I'm trying to figure out why hash joins seem to be systematically underused
in my hands. In the case I am immediately looking at it prefers a merge
join with both inputs getting seq scanned and sorted, despite the hash join
being actually 2 to 3 times faster, where inputs and intermediate working
sets are all in memory. I normally wouldn't worry about a factor of 3
error, but I see this a lot in many different situations. The row
estimates are very close to actual, the errors is only in the cpu estimates.
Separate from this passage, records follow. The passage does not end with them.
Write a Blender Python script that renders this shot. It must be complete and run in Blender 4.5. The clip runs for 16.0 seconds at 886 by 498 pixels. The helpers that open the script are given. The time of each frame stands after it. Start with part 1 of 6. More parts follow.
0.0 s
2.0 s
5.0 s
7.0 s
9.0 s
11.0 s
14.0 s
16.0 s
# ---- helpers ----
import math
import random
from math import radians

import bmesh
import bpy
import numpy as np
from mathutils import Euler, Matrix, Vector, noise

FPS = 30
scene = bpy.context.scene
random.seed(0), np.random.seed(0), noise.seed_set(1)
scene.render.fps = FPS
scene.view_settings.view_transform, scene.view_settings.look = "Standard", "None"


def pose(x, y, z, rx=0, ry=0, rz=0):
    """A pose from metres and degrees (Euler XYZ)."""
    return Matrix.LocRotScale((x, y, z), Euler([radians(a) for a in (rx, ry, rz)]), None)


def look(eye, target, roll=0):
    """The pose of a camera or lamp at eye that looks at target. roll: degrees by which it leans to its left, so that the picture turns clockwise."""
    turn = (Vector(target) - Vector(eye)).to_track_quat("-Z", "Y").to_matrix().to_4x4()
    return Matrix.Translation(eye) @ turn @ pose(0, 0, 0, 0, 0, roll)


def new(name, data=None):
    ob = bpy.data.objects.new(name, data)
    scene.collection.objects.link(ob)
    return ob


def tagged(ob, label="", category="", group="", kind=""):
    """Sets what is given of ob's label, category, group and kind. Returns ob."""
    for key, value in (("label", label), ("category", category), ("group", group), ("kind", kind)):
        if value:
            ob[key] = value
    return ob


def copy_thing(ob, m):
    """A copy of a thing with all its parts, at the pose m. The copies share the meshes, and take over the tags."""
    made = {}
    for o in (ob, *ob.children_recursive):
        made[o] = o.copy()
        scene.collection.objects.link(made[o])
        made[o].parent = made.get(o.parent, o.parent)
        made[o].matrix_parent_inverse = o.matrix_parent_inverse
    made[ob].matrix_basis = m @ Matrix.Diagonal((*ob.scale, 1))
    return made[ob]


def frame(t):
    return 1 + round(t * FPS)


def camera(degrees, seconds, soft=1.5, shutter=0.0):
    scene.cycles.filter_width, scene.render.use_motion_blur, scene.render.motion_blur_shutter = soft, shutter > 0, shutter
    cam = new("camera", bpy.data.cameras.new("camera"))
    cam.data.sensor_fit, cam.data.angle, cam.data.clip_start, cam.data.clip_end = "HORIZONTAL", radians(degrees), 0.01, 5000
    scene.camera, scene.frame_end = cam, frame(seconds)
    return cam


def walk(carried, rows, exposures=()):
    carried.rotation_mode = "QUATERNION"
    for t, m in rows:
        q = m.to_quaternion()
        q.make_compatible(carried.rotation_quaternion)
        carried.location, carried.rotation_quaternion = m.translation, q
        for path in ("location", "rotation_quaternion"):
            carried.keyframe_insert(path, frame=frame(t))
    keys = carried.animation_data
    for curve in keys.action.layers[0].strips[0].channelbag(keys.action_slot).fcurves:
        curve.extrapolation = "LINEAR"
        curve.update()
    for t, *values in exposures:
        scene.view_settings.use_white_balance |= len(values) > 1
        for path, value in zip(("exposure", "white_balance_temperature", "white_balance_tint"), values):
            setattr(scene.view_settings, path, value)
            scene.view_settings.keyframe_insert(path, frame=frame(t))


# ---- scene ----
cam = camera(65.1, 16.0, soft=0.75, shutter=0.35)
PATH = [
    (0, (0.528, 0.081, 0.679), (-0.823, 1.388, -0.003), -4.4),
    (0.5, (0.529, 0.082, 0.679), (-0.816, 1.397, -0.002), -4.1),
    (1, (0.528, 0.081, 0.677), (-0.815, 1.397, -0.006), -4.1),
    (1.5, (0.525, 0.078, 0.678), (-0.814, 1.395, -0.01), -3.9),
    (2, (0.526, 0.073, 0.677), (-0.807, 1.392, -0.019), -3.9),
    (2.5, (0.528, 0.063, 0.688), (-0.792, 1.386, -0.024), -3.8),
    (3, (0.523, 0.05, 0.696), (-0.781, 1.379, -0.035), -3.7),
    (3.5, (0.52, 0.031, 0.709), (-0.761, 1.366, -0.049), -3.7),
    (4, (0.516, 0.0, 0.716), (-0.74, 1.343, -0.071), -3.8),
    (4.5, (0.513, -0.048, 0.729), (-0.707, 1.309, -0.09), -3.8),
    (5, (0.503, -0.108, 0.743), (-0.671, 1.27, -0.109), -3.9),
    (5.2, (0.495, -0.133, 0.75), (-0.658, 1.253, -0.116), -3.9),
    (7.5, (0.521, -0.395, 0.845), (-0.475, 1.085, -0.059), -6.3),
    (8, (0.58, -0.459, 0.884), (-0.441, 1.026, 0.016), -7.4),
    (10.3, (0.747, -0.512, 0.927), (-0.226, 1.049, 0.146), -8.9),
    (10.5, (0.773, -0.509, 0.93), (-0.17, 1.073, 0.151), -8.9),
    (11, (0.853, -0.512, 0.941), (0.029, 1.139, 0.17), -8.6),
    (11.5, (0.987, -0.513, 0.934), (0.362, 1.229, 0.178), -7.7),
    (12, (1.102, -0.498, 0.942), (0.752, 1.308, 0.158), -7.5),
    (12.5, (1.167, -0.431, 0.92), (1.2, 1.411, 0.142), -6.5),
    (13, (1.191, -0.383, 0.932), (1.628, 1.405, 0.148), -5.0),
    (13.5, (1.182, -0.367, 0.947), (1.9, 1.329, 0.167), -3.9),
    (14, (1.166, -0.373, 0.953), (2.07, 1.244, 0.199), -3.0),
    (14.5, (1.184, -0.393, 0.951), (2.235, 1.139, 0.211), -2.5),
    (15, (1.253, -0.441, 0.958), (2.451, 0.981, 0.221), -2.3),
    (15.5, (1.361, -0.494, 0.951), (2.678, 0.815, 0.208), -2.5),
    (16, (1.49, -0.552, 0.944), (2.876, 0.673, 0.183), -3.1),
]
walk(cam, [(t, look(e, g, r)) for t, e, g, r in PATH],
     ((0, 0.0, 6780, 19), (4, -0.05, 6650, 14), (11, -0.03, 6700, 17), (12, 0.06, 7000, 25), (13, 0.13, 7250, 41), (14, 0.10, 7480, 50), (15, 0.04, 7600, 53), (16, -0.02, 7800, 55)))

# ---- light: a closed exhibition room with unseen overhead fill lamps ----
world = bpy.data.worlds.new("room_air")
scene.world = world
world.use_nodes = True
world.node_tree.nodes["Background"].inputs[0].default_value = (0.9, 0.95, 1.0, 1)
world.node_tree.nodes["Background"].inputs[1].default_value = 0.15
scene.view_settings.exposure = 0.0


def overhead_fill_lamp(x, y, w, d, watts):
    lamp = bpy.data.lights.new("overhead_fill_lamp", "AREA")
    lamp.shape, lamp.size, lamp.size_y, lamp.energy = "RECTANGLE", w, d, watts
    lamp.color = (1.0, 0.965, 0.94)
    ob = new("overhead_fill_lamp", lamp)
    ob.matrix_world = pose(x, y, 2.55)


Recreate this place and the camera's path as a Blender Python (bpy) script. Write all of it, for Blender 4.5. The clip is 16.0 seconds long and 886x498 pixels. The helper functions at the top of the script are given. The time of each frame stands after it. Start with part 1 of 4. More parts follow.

A hash join is charged cpu_tuple_cost for each inner tuple for inserting it
into the hash table:

* charge one cpu_operator_cost for each column's hash function. Also,
* tack on one cpu_tuple_cost per inner row, to model the costs of
* inserting the row into the hashtable.

But a sort is not charged a similar charge to insert a tuple into the sort
memory pool:

* Also charge a small amount (arbitrarily set equal to operator cost)
per
* extracted tuple. We don't charge cpu_tuple_cost because a Sort node
* doesn't do qual-checking or projection, so it has less overhead than
* most plan nodes. Note it's correct to use tuples not output_tuples

Are these operations different enough to justify this difference? The
qual-checking (and I think projection) needed on a hash join should have
already been performed by and costed to the seq scan feeding the hashjoin,
right?

Cheers,

Jeff

From:	Tom Lane <tgl(at)sss(dot)pgh(dot)pa(dot)us>
To:	Jeff Janes <jeff(dot)janes(at)gmail(dot)com>
Cc:	pgsql-hackers <pgsql-hackers(at)postgresql(dot)org>
Subject:	Re: costing of hash join
Date:	2014-01-03 22:50:55
Message-ID:	27396.1388789455@sss.pgh.pa.us
Views:	Raw Message \| Whole Thread \| Download mbox \| Resend email
Lists:	pgsql-hackers

Jeff Janes <jeff(dot)janes(at)gmail(dot)com> writes:
> I'm trying to figure out why hash joins seem to be systematically underused
> in my hands. In the case I am immediately looking at it prefers a merge
> join with both inputs getting seq scanned and sorted, despite the hash join
> being actually 2 to 3 times faster, where inputs and intermediate working
> sets are all in memory. I normally wouldn't worry about a factor of 3
> error, but I see this a lot in many different situations. The row
> estimates are very close to actual, the errors is only in the cpu estimates.

Can you produce a test case for other people to look at?

What datatype(s) are the join keys?

> A hash join is charged cpu_tuple_cost for each inner tuple for inserting it
> into the hash table:

Doesn't seem like monkeying with that is going to account for a 3x error.

Have you tried using perf or oprofile or similar to see where the time is
actually, rather than theoretically, going?

regards, tom lane